When response variables are composed of counts, the standard statistical methods that rely on the normal distribution are no longer applicable. Count data are comprised of positive integers and, often, many zeros. For such data, we need statistics based on Poisson or binomial distributions. I’ve spent the past few weeks analysing counts from hundreds of transects and, as is typical, a particular challenge was determining the appropriate packages to use for R. Here’s what I’ve found so far.

The first step is to get an idea of the dispersion of data points:

Means <- tapply(y, list(x1, x2), mean)
Vars <- tapply(y, list(x1, x2), var)
plot(Means, Vars, xlab="Means", ylab="Variances")
abline(a=0, b=1)

For the Poisson distribution, the mean is equal to the variance. So, we expect the points to lie along the solid line added to the plot. If the points are overdispersed, a negative binomial link function may be more appropriate. The pscl library provides a function to test this:

library(pscl)
model.nb <- glm.nb(y ~ x, data=data)
odTest(model.nb)
summary(model.nb)

If the odTest function rejects the null model, then the data are overdispersed relative to a Poisson distribution. One particularly useful function is glmmPQL from the MASS library. This function allows for random intercepts and combined with the negative.binomial function of the same library, you can fit a negative binomial GLMM:

model.glmm.nb <- glmmPQL(y ~ x1 + x2,
                         random= ~ 1|transect, data=data,
                         family=negative.binomial(model.nb$theta))

In this case, I use the Θ estimated from the glm.nb function in the negative.binomial call. Also useful are the zeroinfl function of the pscl library for fitting zero-inflated Poisson or negative binomial models and the geeglm function of geepack for fitting generalized estimating equations for repeated measures. Finally, fitdistr from MASS allows for estimating the parameters of different distributions from empirical data.

Desktop Manager

I’m convinced that no computer display is large enough. What we need are strategies to better manage our computer workspace and application windows. Exposé and tabbed browsing are great features, but what I really want is the equivalent of a file folder. You put all of the relevant documents in a folder and then put it aside for when you need it. Once you’re ready, you open up the folder and are ready to go.

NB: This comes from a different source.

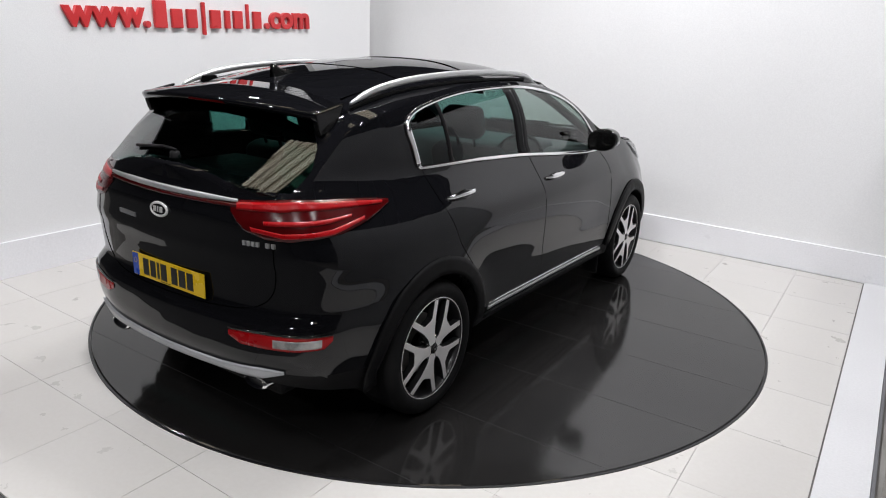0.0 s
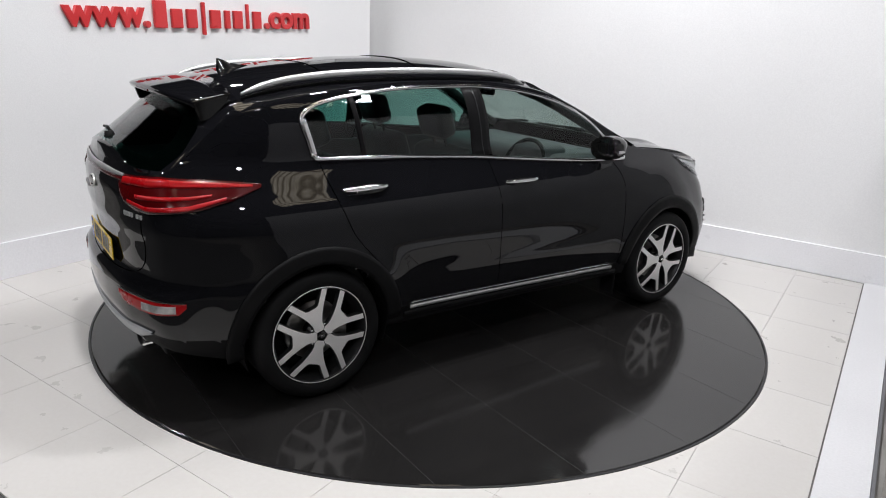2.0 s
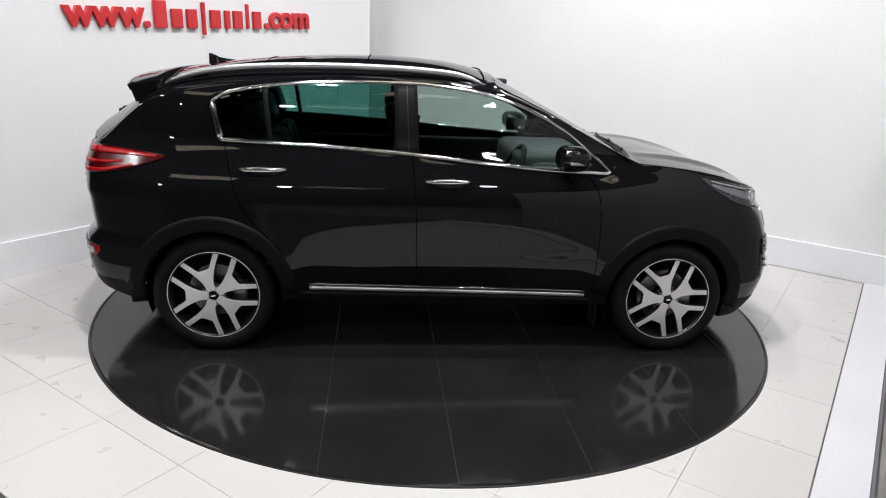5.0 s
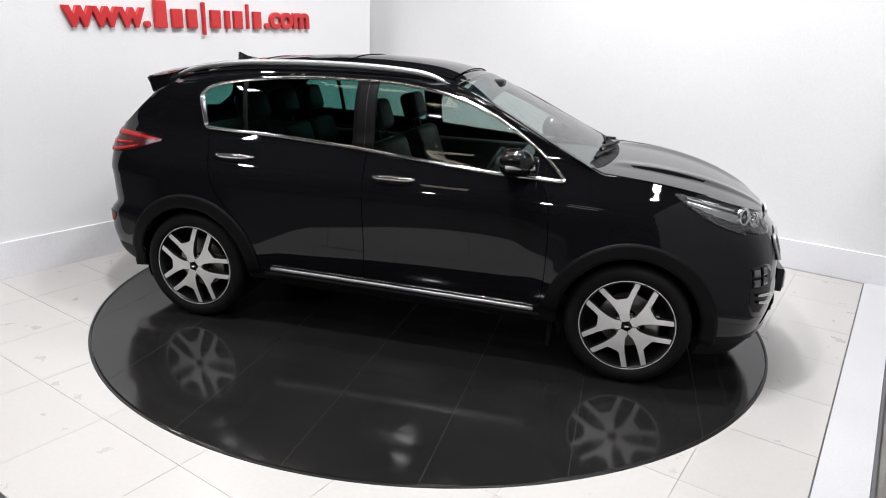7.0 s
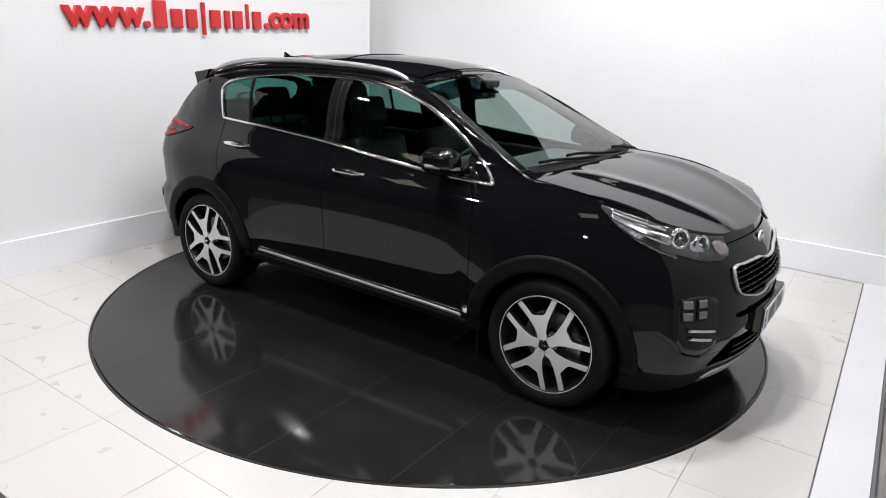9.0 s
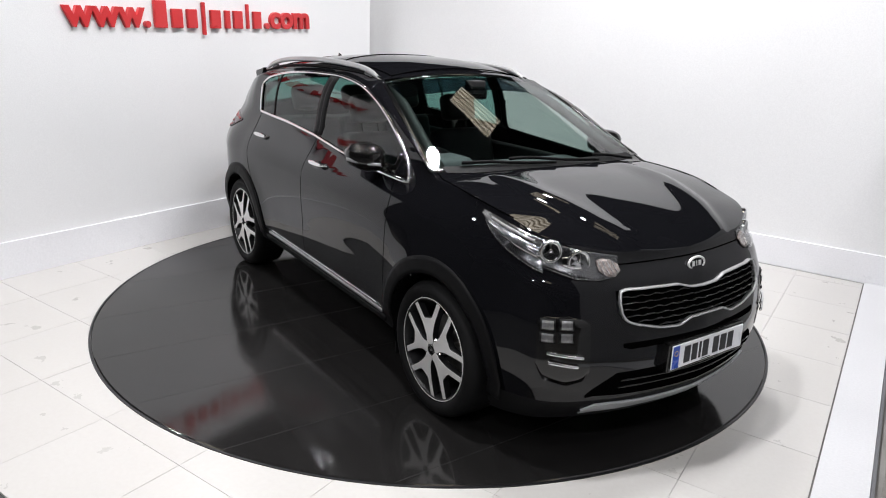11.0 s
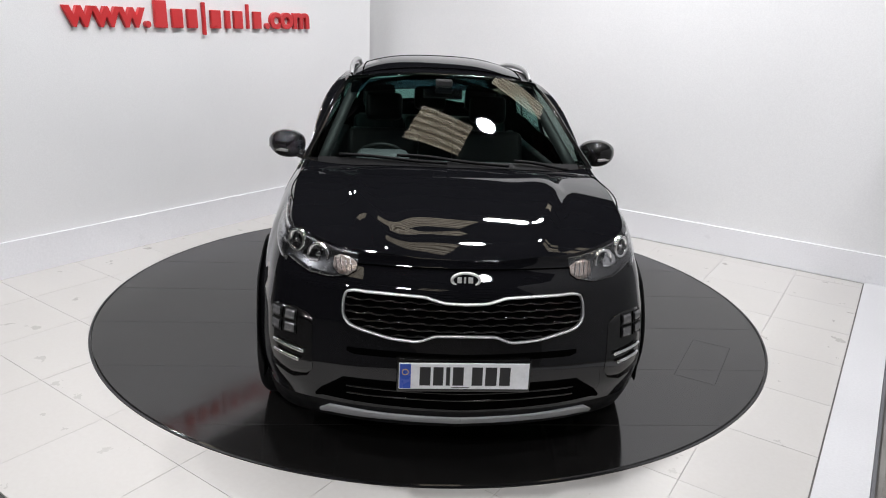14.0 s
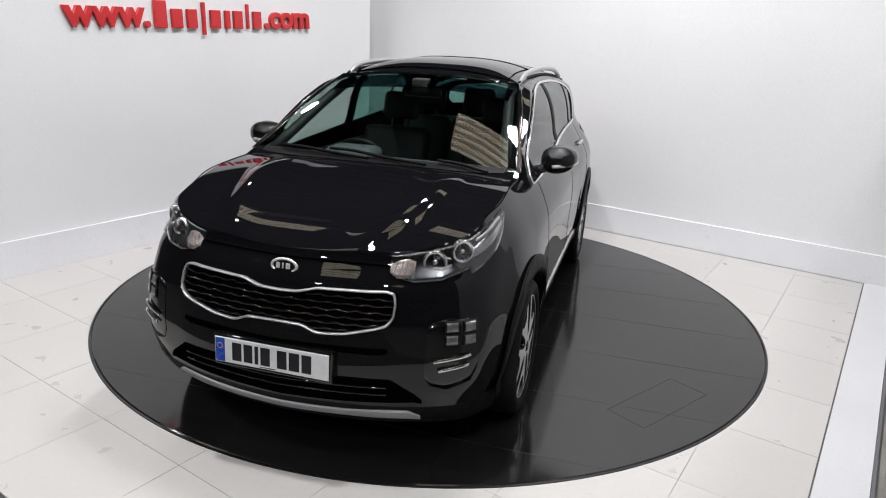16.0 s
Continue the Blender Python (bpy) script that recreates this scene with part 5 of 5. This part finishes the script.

A feature that comes close to this is virtual desktops. I became enamoured with these while running KDE and have found them again for OS X with Desktop Manager. The idea is to create workspaces associated with specific tasks as a virtual desktop. You can then switch between these desktops as you move from one project to the next. So, for each of the projects I am currently working on, I’ve created a desktop with each application’s windows in the appropriate place. For a consulting project, I likely have Aquamacs running an R simulation with a terminal window open for updating my subversion repository. A project in the writing stage requires TeXShop and BibDesk, while a web-design project needs TextMate and Camino. Each of these workspaces is independent and I can quickly switch to them when needed. Since the applications are running with their windows in the appropriate place, I can quickly get back to work on the project at hand.

Application windows can be split across desktops and specific windows can be present across all desktops. I’ve also found it useful to have one desktop for communication (email, messaging, etc.) and another that has no windows open at all.